From the summary of the results on Table 11, using Eqs. (3) and (4), a degree of accuracy of 84%, error of 10% for first semester and a degree of 77%, error of 22% for second semester was observed. Based on this result, PSO algorithm could not provide a perfectly feasible solution but a near-optimal solution with the integration of local search technique as its degree of accuracy is in the range of 77–84%. It is observed from the results that, when the value of the learning factors c1 and c2 equals 1; more optimal solutions are obtained compare to when c1 and c2 equals 2.

5 Conclusion

In this study, an enhanced particle swarm optimization algorithm was presented for the Federal University of Agriculture, Abeokuta, Nigeria examination timetable scheduling by integrating the local search technique.
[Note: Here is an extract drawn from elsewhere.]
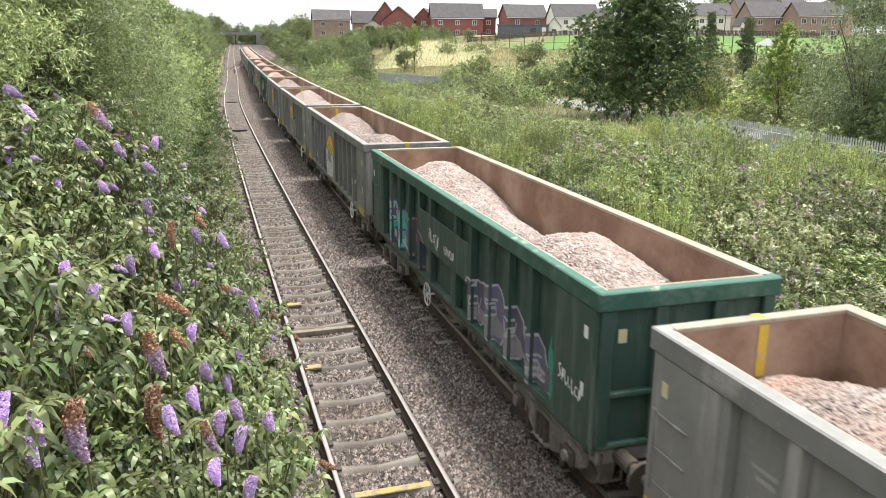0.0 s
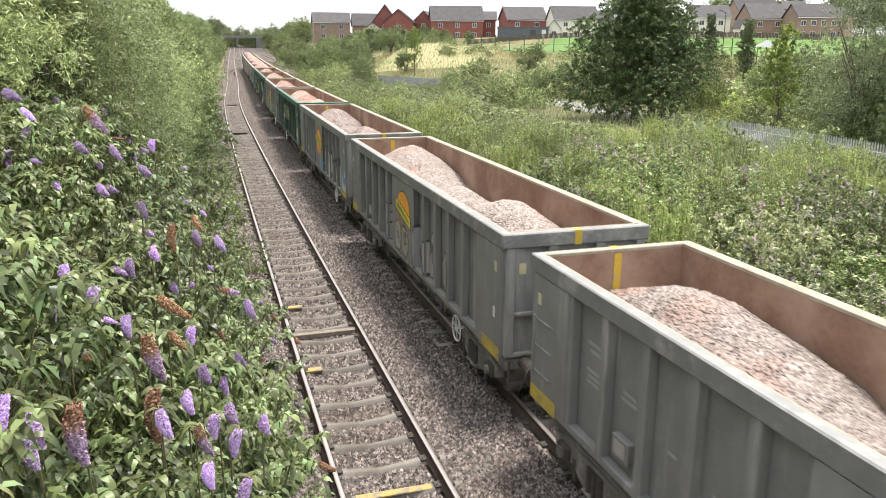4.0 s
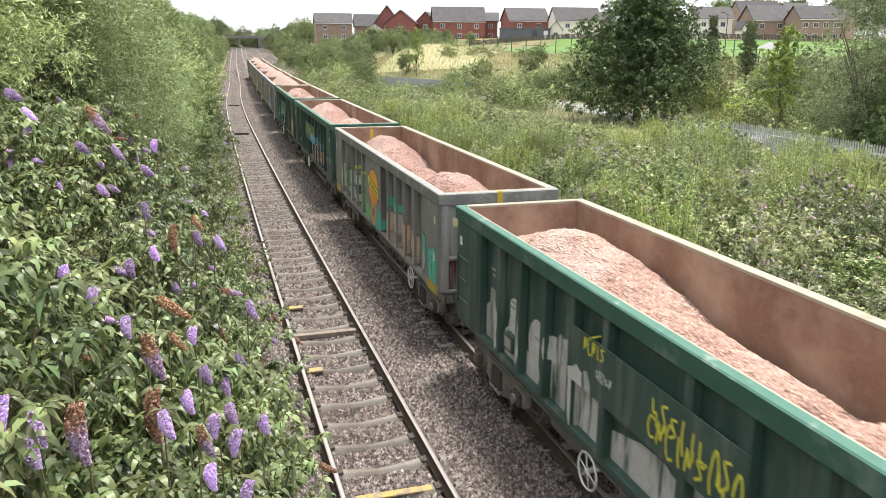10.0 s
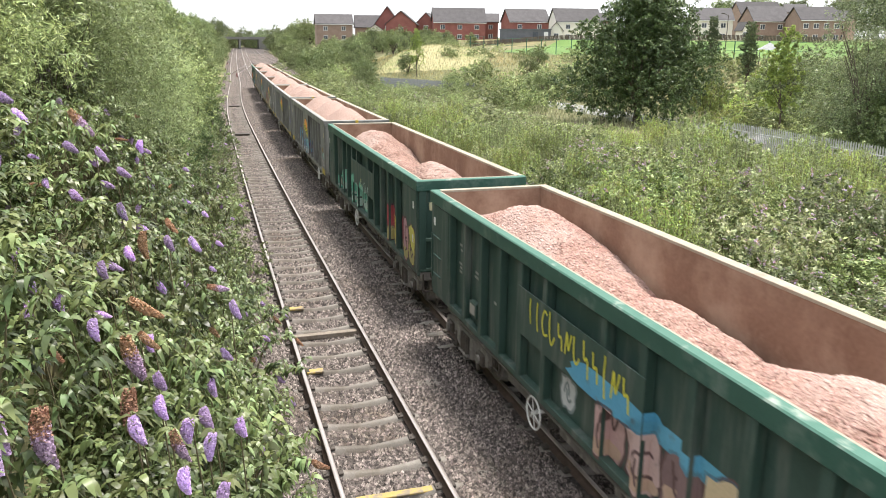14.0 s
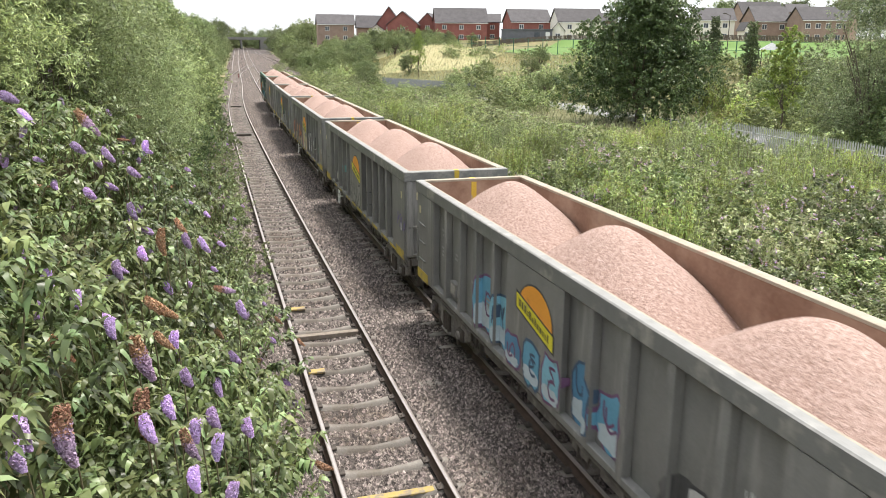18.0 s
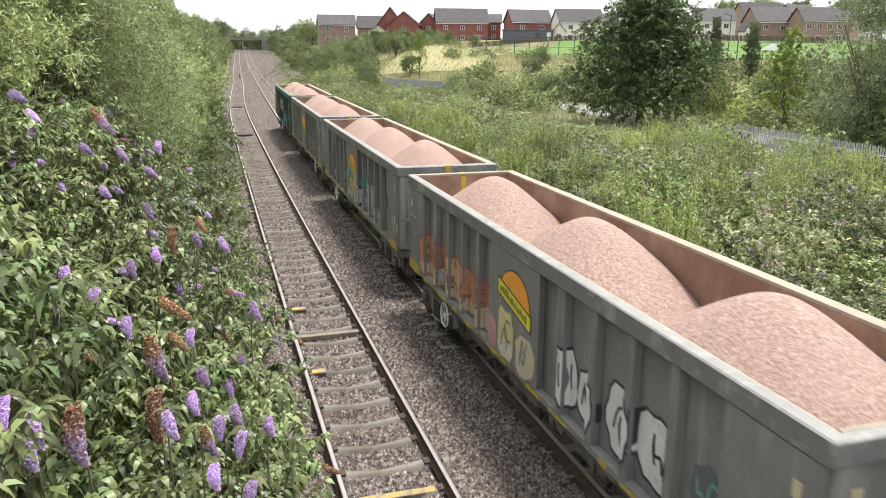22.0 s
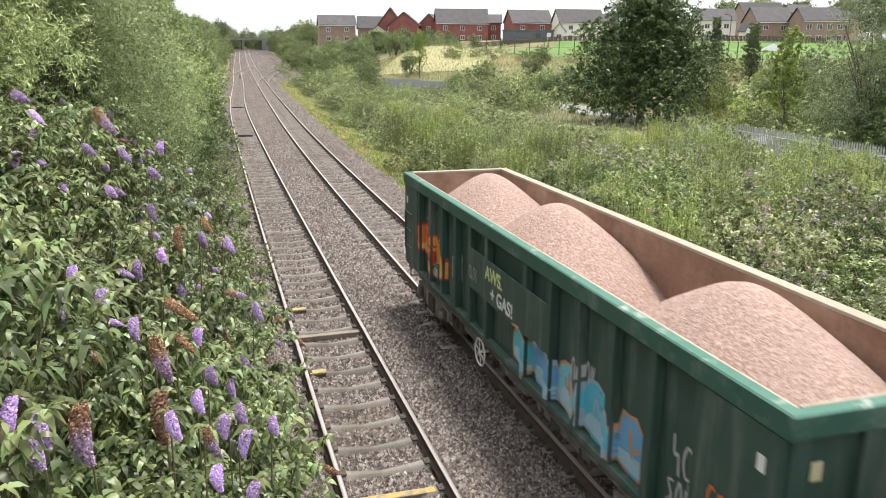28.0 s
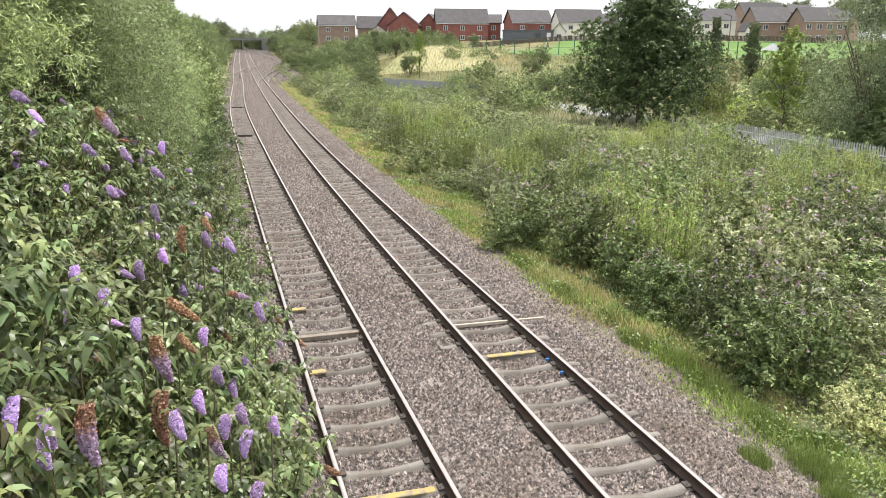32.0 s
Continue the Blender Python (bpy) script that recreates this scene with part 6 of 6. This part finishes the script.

The integration of the local search technique in the scheduling process helped to increase the effectiveness of the algorithm and the degree of accuracy against using only PSO. From the results obtained, combination of the particle swarm optimization algorithm and local search technique for the University examination timetable approaches near-optimal solution. By using the method of integrating PSO algorithm and LS technique, this research may produce feasible timetable for E-examinations, laboratory, and college timetable. A future research consideration would be to apply the PSO algorithm, LS technique, and course sandwiching to the University course and examination timetable.